In the evaluation for venous insufficiency, the patient is evaluated while standing or with truncal elevation. This reverses the venous flow by increasing the pressure gradient. With the patient in position, the probe is placed longitudinally in the groin, and each deep and superficial vein is evaluated for compressibility, venous flow, augmentation of flow and visualization. Reflux is induced by either Valsalva or manual proximal compression depending on the location of the vein. Reflux of greater than 500 milliseconds is considered pathologic.

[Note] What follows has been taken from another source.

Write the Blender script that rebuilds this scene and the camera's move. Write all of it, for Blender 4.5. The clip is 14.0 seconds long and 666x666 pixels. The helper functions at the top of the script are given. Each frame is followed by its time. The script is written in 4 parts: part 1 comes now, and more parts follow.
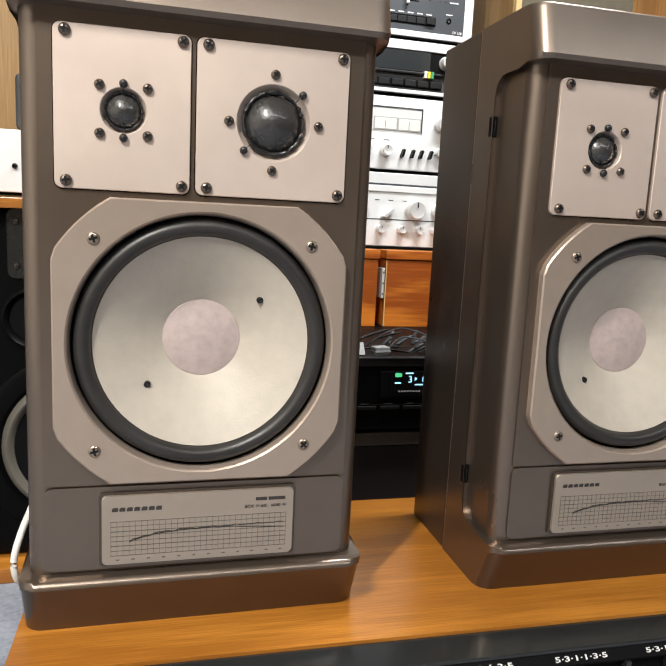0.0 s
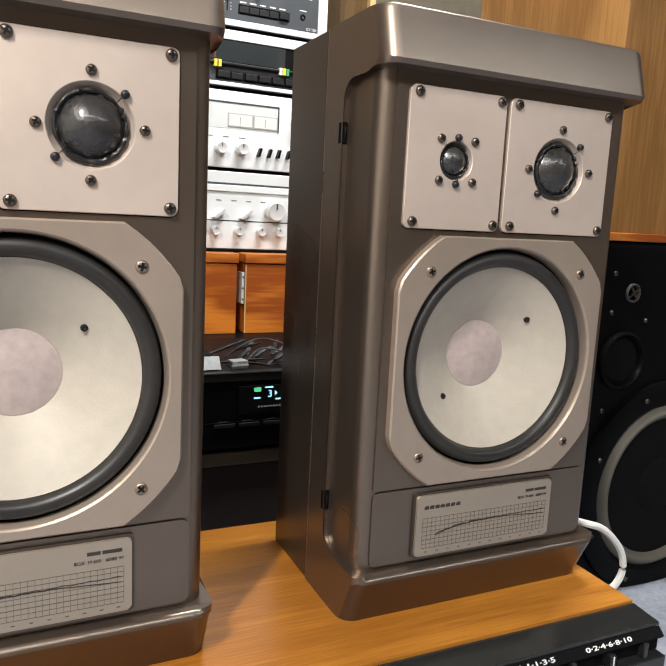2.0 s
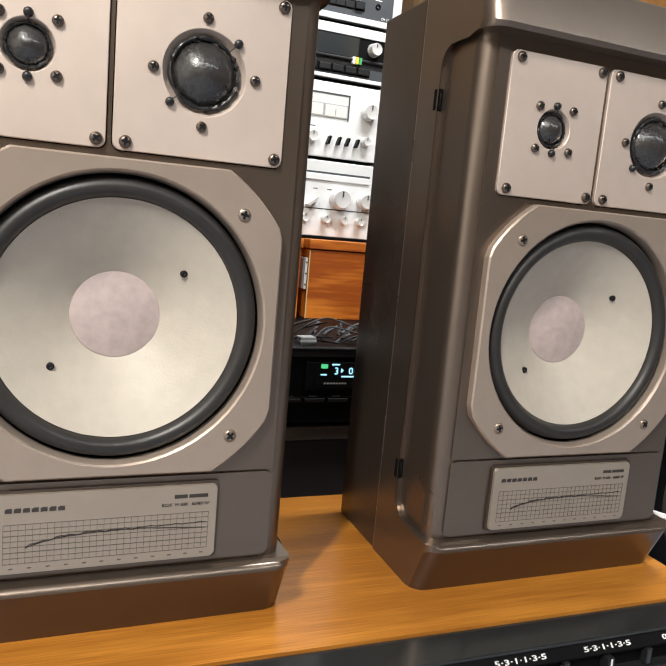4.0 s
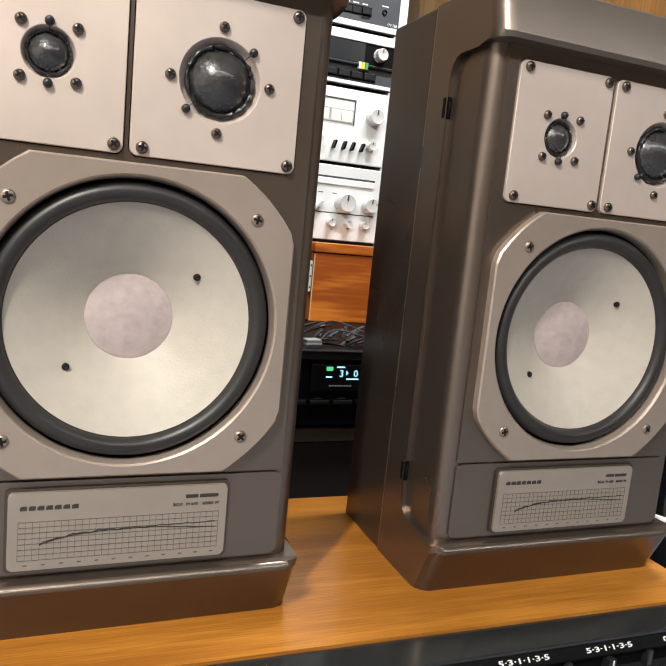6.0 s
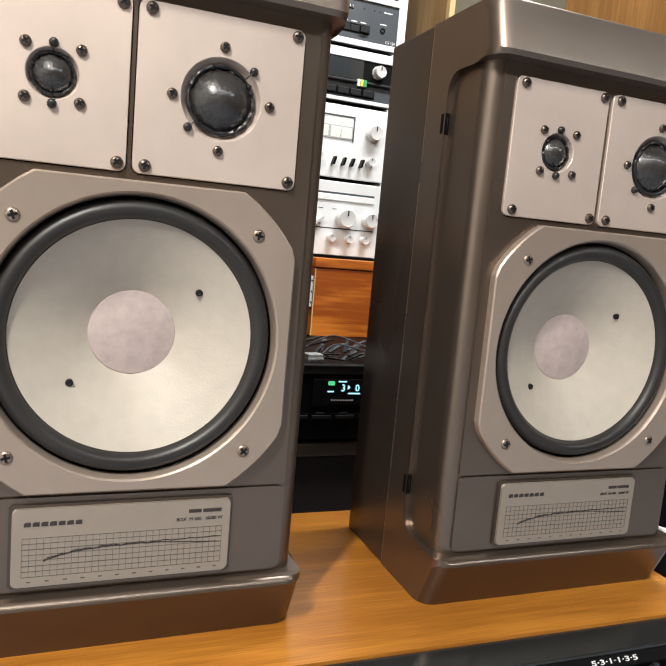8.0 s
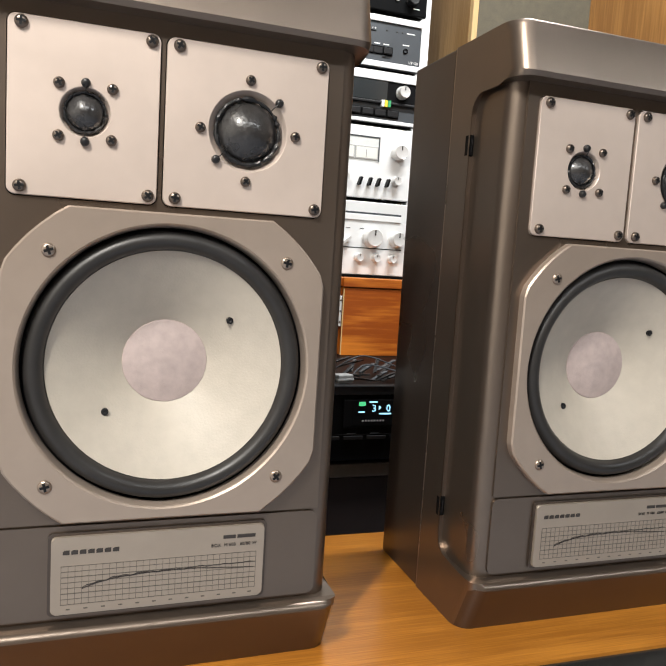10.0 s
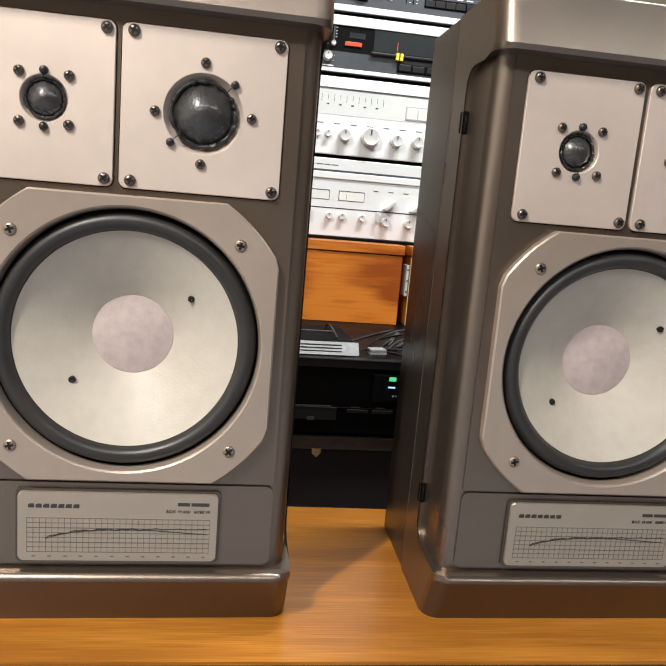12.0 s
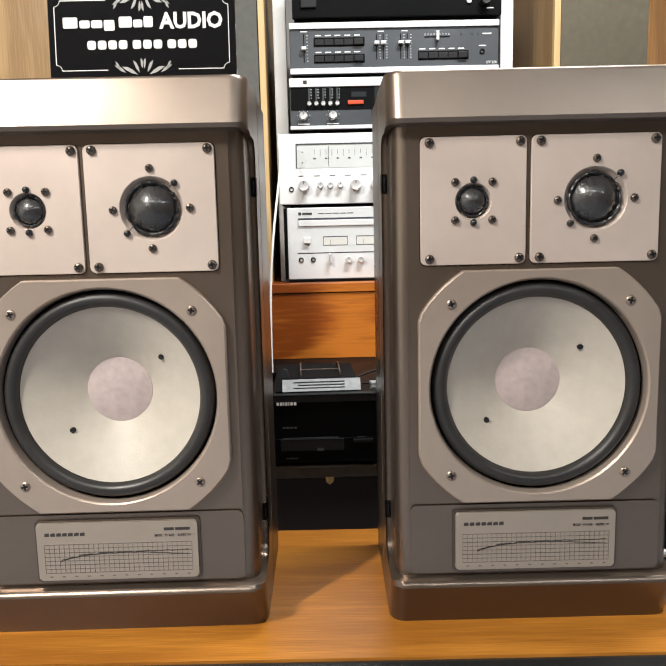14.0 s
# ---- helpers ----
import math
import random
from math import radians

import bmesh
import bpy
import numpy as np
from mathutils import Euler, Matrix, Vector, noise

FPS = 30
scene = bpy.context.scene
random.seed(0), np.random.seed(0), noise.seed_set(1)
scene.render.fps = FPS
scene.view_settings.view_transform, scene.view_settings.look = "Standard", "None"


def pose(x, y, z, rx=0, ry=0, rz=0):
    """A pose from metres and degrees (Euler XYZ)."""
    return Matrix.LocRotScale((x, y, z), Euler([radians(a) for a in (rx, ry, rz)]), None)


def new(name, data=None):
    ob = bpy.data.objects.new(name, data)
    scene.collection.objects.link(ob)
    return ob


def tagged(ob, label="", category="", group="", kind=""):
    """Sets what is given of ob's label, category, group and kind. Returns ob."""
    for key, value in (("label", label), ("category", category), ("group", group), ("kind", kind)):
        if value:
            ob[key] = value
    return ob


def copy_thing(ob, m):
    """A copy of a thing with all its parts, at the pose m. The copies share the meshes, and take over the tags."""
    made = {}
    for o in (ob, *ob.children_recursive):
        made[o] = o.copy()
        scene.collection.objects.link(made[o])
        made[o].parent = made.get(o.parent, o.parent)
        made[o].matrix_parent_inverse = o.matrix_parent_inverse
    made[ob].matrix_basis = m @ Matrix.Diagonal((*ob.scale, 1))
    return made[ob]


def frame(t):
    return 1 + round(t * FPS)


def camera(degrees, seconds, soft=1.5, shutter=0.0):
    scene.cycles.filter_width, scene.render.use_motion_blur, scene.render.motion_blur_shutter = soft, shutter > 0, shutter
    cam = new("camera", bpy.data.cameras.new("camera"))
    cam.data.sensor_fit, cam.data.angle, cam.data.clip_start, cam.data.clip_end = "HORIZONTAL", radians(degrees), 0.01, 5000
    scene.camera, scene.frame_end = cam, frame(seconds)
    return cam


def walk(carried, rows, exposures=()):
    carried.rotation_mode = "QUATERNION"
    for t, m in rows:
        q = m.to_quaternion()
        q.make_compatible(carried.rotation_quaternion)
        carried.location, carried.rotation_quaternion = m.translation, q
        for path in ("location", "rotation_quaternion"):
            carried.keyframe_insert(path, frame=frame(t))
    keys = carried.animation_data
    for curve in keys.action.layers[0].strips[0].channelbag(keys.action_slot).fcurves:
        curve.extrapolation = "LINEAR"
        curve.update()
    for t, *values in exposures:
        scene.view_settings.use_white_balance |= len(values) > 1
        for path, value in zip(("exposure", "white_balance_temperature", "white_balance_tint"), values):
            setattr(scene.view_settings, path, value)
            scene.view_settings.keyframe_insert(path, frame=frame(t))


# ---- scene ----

Various arterial diseases are identified and monitored via duplex ultrasonography. These include cerebrovascular, renal, mesenteric, and aortoiliac disease. Examination of torso arteries such as the aortoiliac, renal and visceral arteries can be extremely labor and time intensive. These are again highly operator dependent and rely heavily on appropriate utilization of protocols and well trained vascular staff. Given these limitations, this modality is inferior to other imaging techniques and is reserved for specific clinical situations such as in renal insufficiency patients. If it is utilized, it should be considered. Additional diagnostic testing should follow a screening study and positive results. In the case of cerebrovascular arterial analysis, duplex ultrasound is particularly useful for carotid evaluation. It is highly sensitive and specific for the identification of plaques and can be used to characterize and identify plaques which are more likely to increase the risk of future strokes. These features include hypoechoic and heterogenous plaques which are more likely to cause cerebrovascular symptoms than hyperechoic plaques. Ulcerated plaques are also considered high risk as this is a strong independent risk factor for stroke.
Complications from Duplex ultrasound are usually related to their use during specific procedures and the procedural intervention rather than the utilization of the ultrasound.
Ultrasound imaging is now readily available in most healthcare facilities. Healthcare workers, nurse practitioners, internists and surgeons should first utilize ultrasound as the technique is portable, effective and does not use contrast dye. Today, US is often the first test of choice for imaging abscess, fluid collections, air accumulation, thrombus and patency of blood vessels. The technique is safe and can even be performed at the bedside.